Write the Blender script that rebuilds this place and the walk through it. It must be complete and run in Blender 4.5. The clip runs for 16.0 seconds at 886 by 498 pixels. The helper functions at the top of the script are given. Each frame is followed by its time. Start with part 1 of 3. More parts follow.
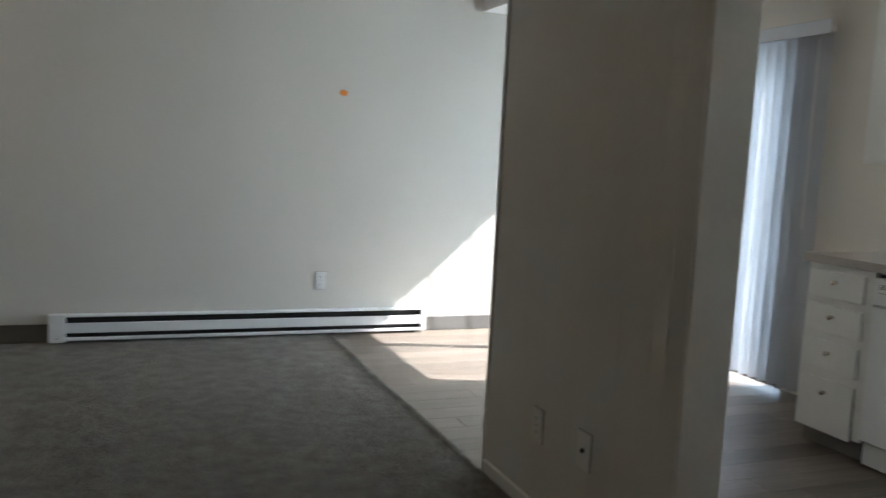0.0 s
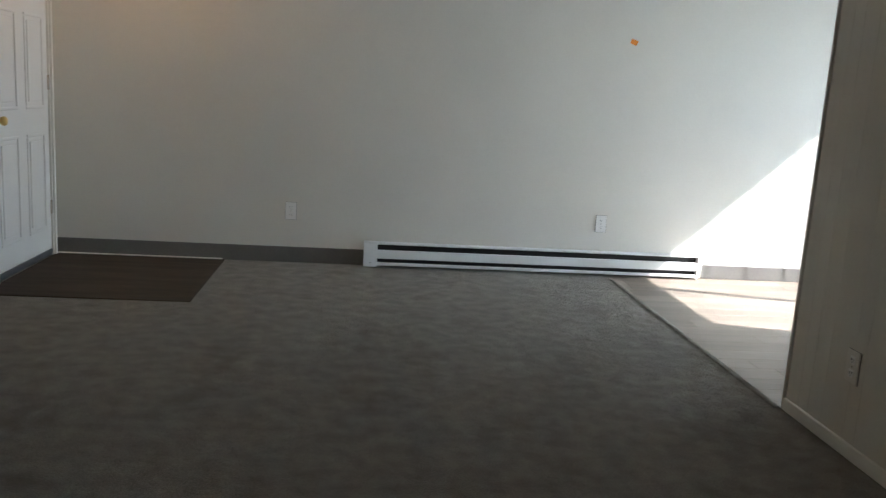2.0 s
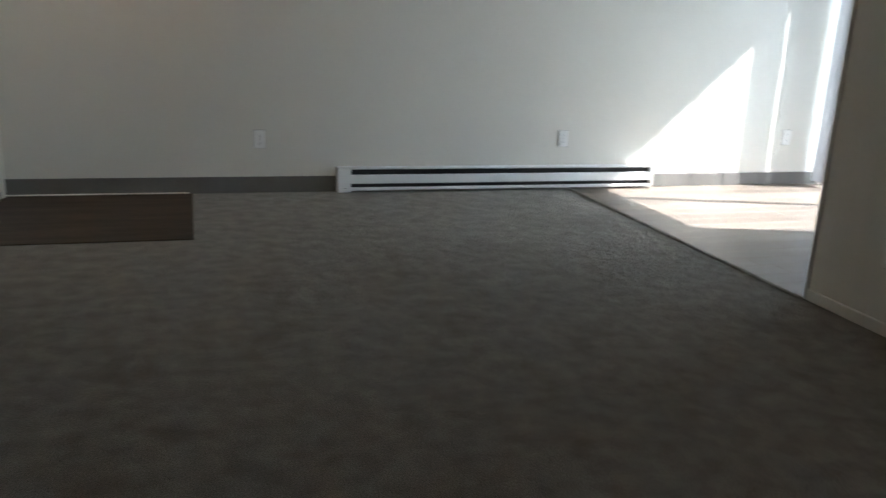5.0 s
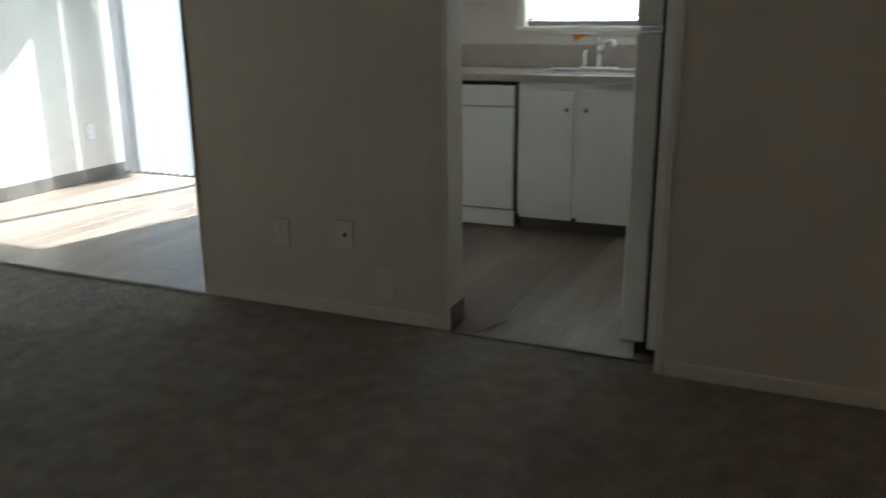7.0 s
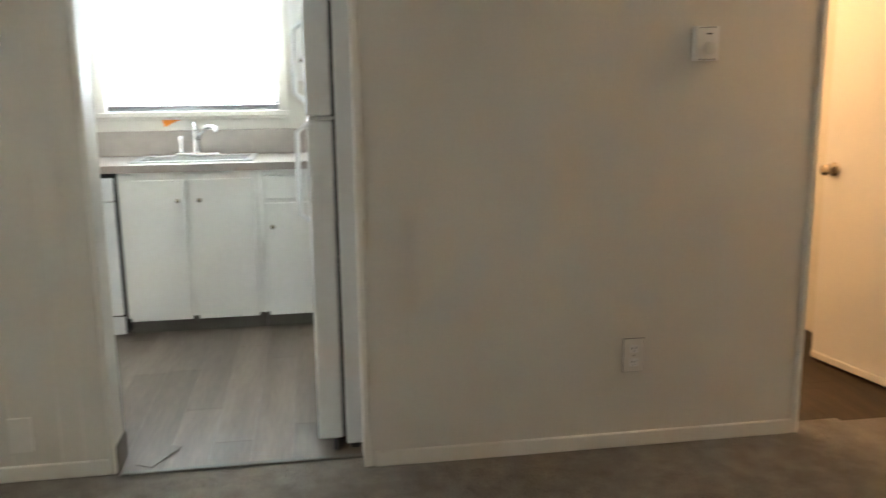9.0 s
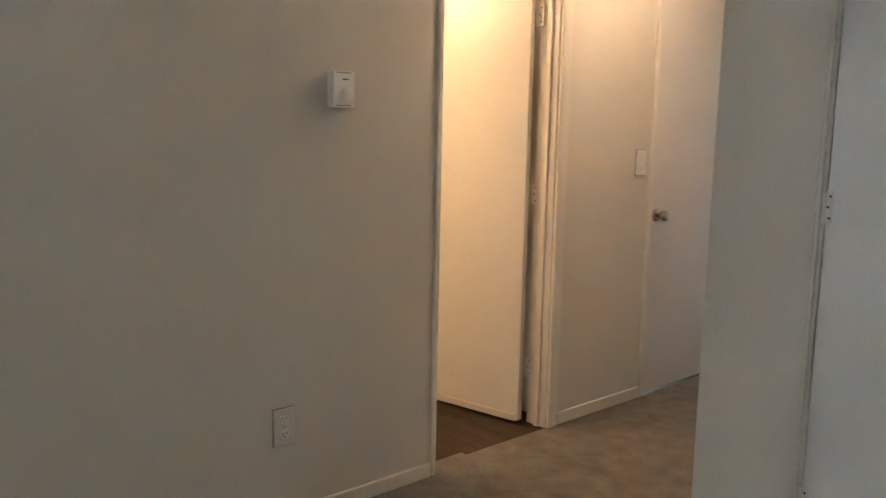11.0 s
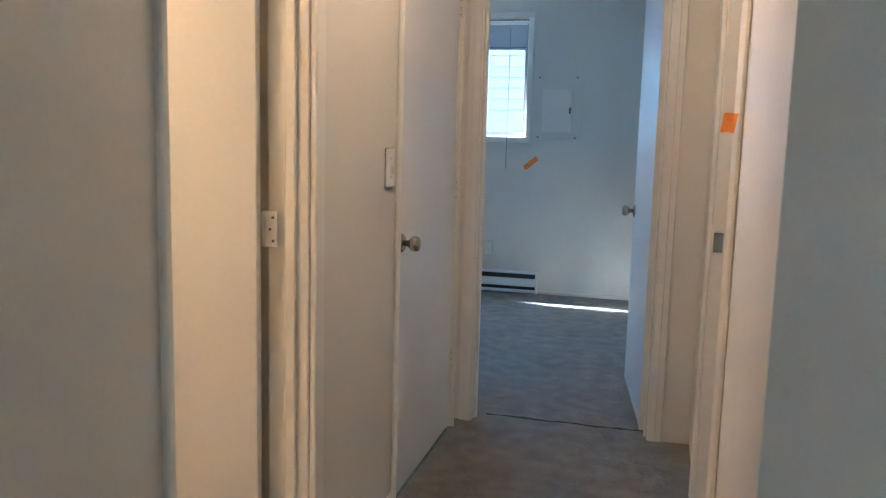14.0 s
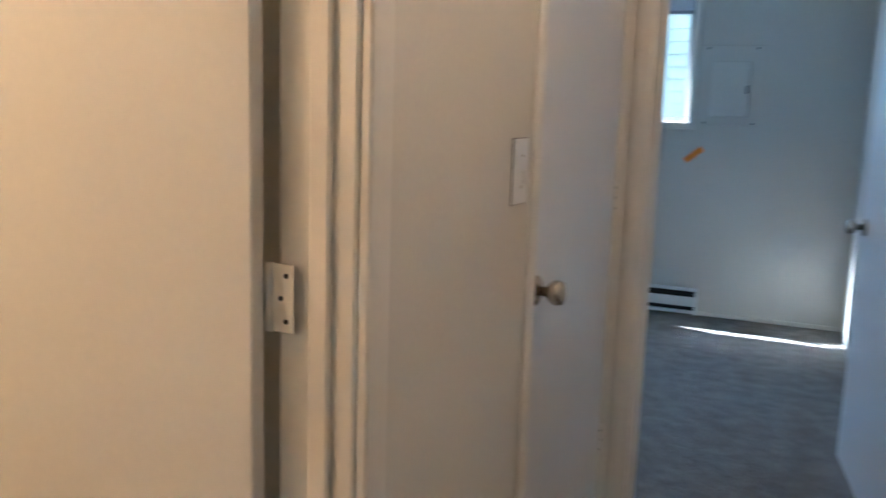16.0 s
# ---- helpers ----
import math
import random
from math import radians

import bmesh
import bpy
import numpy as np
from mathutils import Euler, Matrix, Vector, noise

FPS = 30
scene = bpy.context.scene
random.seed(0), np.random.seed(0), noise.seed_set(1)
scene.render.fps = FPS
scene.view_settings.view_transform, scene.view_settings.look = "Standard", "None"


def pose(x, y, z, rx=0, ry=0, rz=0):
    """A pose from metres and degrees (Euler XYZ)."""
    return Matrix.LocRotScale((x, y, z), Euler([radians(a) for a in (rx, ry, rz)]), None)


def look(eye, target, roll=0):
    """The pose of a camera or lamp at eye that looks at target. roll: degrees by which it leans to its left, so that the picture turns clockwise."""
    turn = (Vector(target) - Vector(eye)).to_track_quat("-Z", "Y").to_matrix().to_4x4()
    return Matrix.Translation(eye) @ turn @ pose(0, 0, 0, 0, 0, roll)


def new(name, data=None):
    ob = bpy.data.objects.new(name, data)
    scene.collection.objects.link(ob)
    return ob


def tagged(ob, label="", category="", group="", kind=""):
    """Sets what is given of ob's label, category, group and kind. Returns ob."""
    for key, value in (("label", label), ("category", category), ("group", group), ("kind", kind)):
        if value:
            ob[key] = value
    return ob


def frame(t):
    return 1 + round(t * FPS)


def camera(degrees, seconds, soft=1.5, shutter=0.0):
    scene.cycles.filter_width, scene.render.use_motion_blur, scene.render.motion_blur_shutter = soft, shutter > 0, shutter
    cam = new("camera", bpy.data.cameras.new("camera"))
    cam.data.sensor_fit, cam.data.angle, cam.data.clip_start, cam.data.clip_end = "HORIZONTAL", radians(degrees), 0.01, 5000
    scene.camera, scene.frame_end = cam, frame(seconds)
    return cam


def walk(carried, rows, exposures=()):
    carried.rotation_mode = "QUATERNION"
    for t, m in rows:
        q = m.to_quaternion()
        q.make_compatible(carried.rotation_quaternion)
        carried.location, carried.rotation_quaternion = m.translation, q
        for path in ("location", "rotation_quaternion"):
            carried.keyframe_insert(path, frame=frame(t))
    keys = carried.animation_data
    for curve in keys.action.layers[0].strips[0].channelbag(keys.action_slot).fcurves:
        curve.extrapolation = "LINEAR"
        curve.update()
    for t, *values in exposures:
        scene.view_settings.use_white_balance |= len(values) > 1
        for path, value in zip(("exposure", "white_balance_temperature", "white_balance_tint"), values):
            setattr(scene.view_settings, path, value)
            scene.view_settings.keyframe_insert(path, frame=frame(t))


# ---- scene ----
cam = camera(56.1, 16.0, soft=1.3, shutter=0.4)
PATH = [
    (0, (-1.485, -1.81, 1.315), (-0.754, 0.038, 1.093), 2.9),
    (0.5, (-1.477, -1.927, 1.305), (-1.065, 0.011, 1.035), 1.7),
    (1, (-1.534, -1.978, 1.282), (-1.334, -0.02, 0.926), 1.7),
    (1.5, (-1.725, -2.009, 1.282), (-1.521, -0.053, 0.923), 2.9),
    (2, (-1.926, -2.048, 1.276), (-1.723, -0.092, 0.909), 3.5),
    (2.5, (-2.042, -2.006, 1.239), (-1.981, -0.049, 0.833), 3.1),
    (3, (-2.208, -1.937, 1.24), (-2.143, 0.0, 0.746), 3.0),
    (3.2, (-2.244, -1.984, 1.246), (-2.134, -0.046, 0.762), 3.5),
    (5.3, (-2.993, -1.848, 1.242), (-2.185, -0.109, 0.676), 2.0),
    (5.5, (-3.063, -1.809, 1.251), (-2.016, -0.196, 0.701), 2.8),
    (6, (-3.143, -1.69, 1.257), (-1.745, -0.365, 0.72), 2.5),
    (6.5, (-3.071, -1.469, 1.268), (-1.5, -0.357, 0.721), -1.0),
    (7, (-3.036, -1.301, 1.281), (-1.276, -0.521, 0.737), -0.5),
    (7.5, (-3.116, -1.116, 1.314), (-1.217, -0.629, 0.917), -0.1),
    (8, (-3.157, -0.951, 1.324), (-1.197, -0.825, 0.945), 0.7),
    (8.5, (-3.046, -0.825, 1.295), (-1.083, -0.826, 0.912), -0.9),
    (9, (-2.909, -0.718, 1.327), (-0.97, -1.023, 0.943), -0.7),
    (9.5, (-2.84, -0.518, 1.327), (-1.001, -1.229, 0.996), 0.8),
    (10, (-2.784, -0.435, 1.354), (-1.051, -1.386, 1.051), 0.9),
    (12.3, (-1.711, -0.708, 1.327), (-0.584, -2.336, 1.04), 0.9),
    (12.5, (-1.594, -0.773, 1.339), (-0.495, -2.418, 1.051), 0.6),
    (13, (-1.324, -0.907, 1.33), (-0.299, -2.598, 1.033), 1.2),
    (13.5, (-1.059, -1.039, 1.345), (-0.4, -2.907, 1.068), 2.0),
    (14, (-0.921, -1.32, 1.316), (-0.429, -3.238, 1.036), 1.5),
    (14.5, (-0.849, -1.638, 1.325), (-0.371, -3.559, 1.042), 2.1),
    (15, (-0.733, -1.888, 1.307), (-0.295, -3.819, 1.02), 3.2),
    (15.5, (-0.608, -2.121, 1.314), (-0.157, -4.046, 1.013), 3.5),
    (16, (-0.578, -2.354, 1.302), (0.199, -4.169, 0.978), 1.8),
]
EXPOSURES = [
    (0.0, 2.1, 6000, 10), (1.0, 2.0, 6000, 10), (2.0, 2.4, 6000, 10), (3.2, 2.95, 6000, 10), (5.3, 2.3, 5950, 9), (6.0, 2.35, 5950, 8), (7.0, 2.25, 6100, 5), (8.0, 3.0, 6400, 5), (9.0, 4.15, 6150, 7),
    (10.2, 4.0, 5950, 8), (12.3, 4.15, 5250, 5), (14.0, 4.0, 4950, 5), (15.5, 4.0, 4900, 5), (16.0, 3.75, 4900, 5),
]
walk(cam, [(t, look(e, a, r)) for t, e, a, r in PATH], EXPOSURES)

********

▶ **Task prompt**
Images should not appear in the copy; retype the listing above exactly.

▶ **The result**
Write the Blender script that rebuilds this place and the walk through it. It must be complete and run in Blender 4.5. The clip runs for 16.0 seconds at 886 by 498 pixels. The helper functions at the top of the script are given. Each frame is followed by its time. Start with part 1 of 3. More parts follow.
0.0 s
2.0 s
5.0 s
7.0 s
9.0 s
11.0 s
14.0 s
16.0 s
# ---- helpers ----
import math
import random
from math import radians

import bmesh
import bpy
import numpy as np
from mathutils import Euler, Matrix, Vector, noise

FPS = 30
scene = bpy.context.scene
random.seed(0), np.random.seed(0), noise.seed_set(1)
scene.render.fps = FPS
scene.view_settings.view_transform, scene.view_settings.look = "Standard", "None"


def pose(x, y, z, rx=0, ry=0, rz=0):
    """A pose from metres and degrees (Euler XYZ)."""
    return Matrix.LocRotScale((x, y, z), Euler([radians(a) for a in (rx, ry, rz)]), None)


def look(eye, target, roll=0):
    """The pose of a camera or lamp at eye that looks at target. roll: degrees by which it leans to its left, so that the picture turns clockwise."""
    turn = (Vector(target) - Vector(eye)).to_track_quat("-Z", "Y").to_matrix().to_4x4()
    return Matrix.Translation(eye) @ turn @ pose(0, 0, 0, 0, 0, roll)


def new(name, data=None):
    ob = bpy.data.objects.new(name, data)
    scene.collection.objects.link(ob)
    return ob


def tagged(ob, label="", category="", group="", kind=""):
    """Sets what is given of ob's label, category, group and kind. Returns ob."""
    for key, value in (("label", label), ("category", category), ("group", group), ("kind", kind)):
        if value:
            ob[key] = value
    return ob


def frame(t):
    return 1 + round(t * FPS)


def camera(degrees, seconds, soft=1.5, shutter=0.0):
    scene.cycles.filter_width, scene.render.use_motion_blur, scene.render.motion_blur_shutter = soft, shutter > 0, shutter
    cam = new("camera", bpy.data.cameras.new("camera"))
    cam.data.sensor_fit, cam.data.angle, cam.data.clip_start, cam.data.clip_end = "HORIZONTAL", radians(degrees), 0.01, 5000
    scene.camera, scene.frame_end = cam, frame(seconds)
    return cam


def walk(carried, rows, exposures=()):
    carried.rotation_mode = "QUATERNION"
    for t, m in rows:
        q = m.to_quaternion()
        q.make_compatible(carried.rotation_quaternion)
        carried.location, carried.rotation_quaternion = m.translation, q
        for path in ("location", "rotation_quaternion"):
            carried.keyframe_insert(path, frame=frame(t))
    keys = carried.animation_data
    for curve in keys.action.layers[0].strips[0].channelbag(keys.action_slot).fcurves:
        curve.extrapolation = "LINEAR"
        curve.update()
    for t, *values in exposures:
        scene.view_settings.use_white_balance |= len(values) > 1
        for path, value in zip(("exposure", "white_balance_temperature", "white_balance_tint"), values):
            setattr(scene.view_settings, path, value)
            scene.view_settings.keyframe_insert(path, frame=frame(t))


# ---- scene ----
cam = camera(56.1, 16.0, soft=1.3, shutter=0.4)
PATH = [
    (0, (-1.485, -1.81, 1.315), (-0.754, 0.038, 1.093), 2.9),
    (0.5, (-1.477, -1.927, 1.305), (-1.065, 0.011, 1.035), 1.7),
    (1, (-1.534, -1.978, 1.282), (-1.334, -0.02, 0.926), 1.7),
    (1.5, (-1.725, -2.009, 1.282), (-1.521, -0.053, 0.923), 2.9),
    (2, (-1.926, -2.048, 1.276), (-1.723, -0.092, 0.909), 3.5),
    (2.5, (-2.042, -2.006, 1.239), (-1.981, -0.049, 0.833), 3.1),
    (3, (-2.208, -1.937, 1.24), (-2.143, 0.0, 0.746), 3.0),
    (3.2, (-2.244, -1.984, 1.246), (-2.134, -0.046, 0.762), 3.5),
    (5.3, (-2.993, -1.848, 1.242), (-2.185, -0.109, 0.676), 2.0),
    (5.5, (-3.063, -1.809, 1.251), (-2.016, -0.196, 0.701), 2.8),
    (6, (-3.143, -1.69, 1.257), (-1.745, -0.365, 0.72), 2.5),
    (6.5, (-3.071, -1.469, 1.268), (-1.5, -0.357, 0.721), -1.0),
    (7, (-3.036, -1.301, 1.281), (-1.276, -0.521, 0.737), -0.5),
    (7.5, (-3.116, -1.116, 1.314), (-1.217, -0.629, 0.917), -0.1),
    (8, (-3.157, -0.951, 1.324), (-1.197, -0.825, 0.945), 0.7),
    (8.5, (-3.046, -0.825, 1.295), (-1.083, -0.826, 0.912), -0.9),
    (9, (-2.909, -0.718, 1.327), (-0.97, -1.023, 0.943), -0.7),
    (9.5, (-2.84, -0.518, 1.327), (-1.001, -1.229, 0.996), 0.8),
    (10, (-2.784, -0.435, 1.354), (-1.051, -1.386, 1.051), 0.9),
    (12.3, (-1.711, -0.708, 1.327), (-0.584, -2.336, 1.04), 0.9),
    (12.5, (-1.594, -0.773, 1.339), (-0.495, -2.418, 1.051), 0.6),
    (13, (-1.324, -0.907, 1.33), (-0.299, -2.598, 1.033), 1.2),
    (13.5, (-1.059, -1.039, 1.345), (-0.4, -2.907, 1.068), 2.0),
    (14, (-0.921, -1.32, 1.316), (-0.429, -3.238, 1.036), 1.5),
    (14.5, (-0.849, -1.638, 1.325), (-0.371, -3.559, 1.042), 2.1),
    (15, (-0.733, -1.888, 1.307), (-0.295, -3.819, 1.02), 3.2),
    (15.5, (-0.608, -2.121, 1.314), (-0.157, -4.046, 1.013), 3.5),
    (16, (-0.578, -2.354, 1.302), (0.199, -4.169, 0.978), 1.8),
]
EXPOSURES = [
    (0.0, 2.1, 6000, 10), (1.0, 2.0, 6000, 10), (2.0, 2.4, 6000, 10), (3.2, 2.95, 6000, 10), (5.3, 2.3, 5950, 9), (6.0, 2.35, 5950, 8), (7.0, 2.25, 6100, 5), (8.0, 3.0, 6400, 5), (9.0, 4.15, 6150, 7),
    (10.2, 4.0, 5950, 8), (12.3, 4.15, 5250, 5), (14.0, 4.0, 4950, 5), (15.5, 4.0, 4900, 5), (16.0, 3.75, 4900, 5),
]
walk(cam, [(t, look(e, a, r)) for t, e, a, r in PATH], EXPOSURES)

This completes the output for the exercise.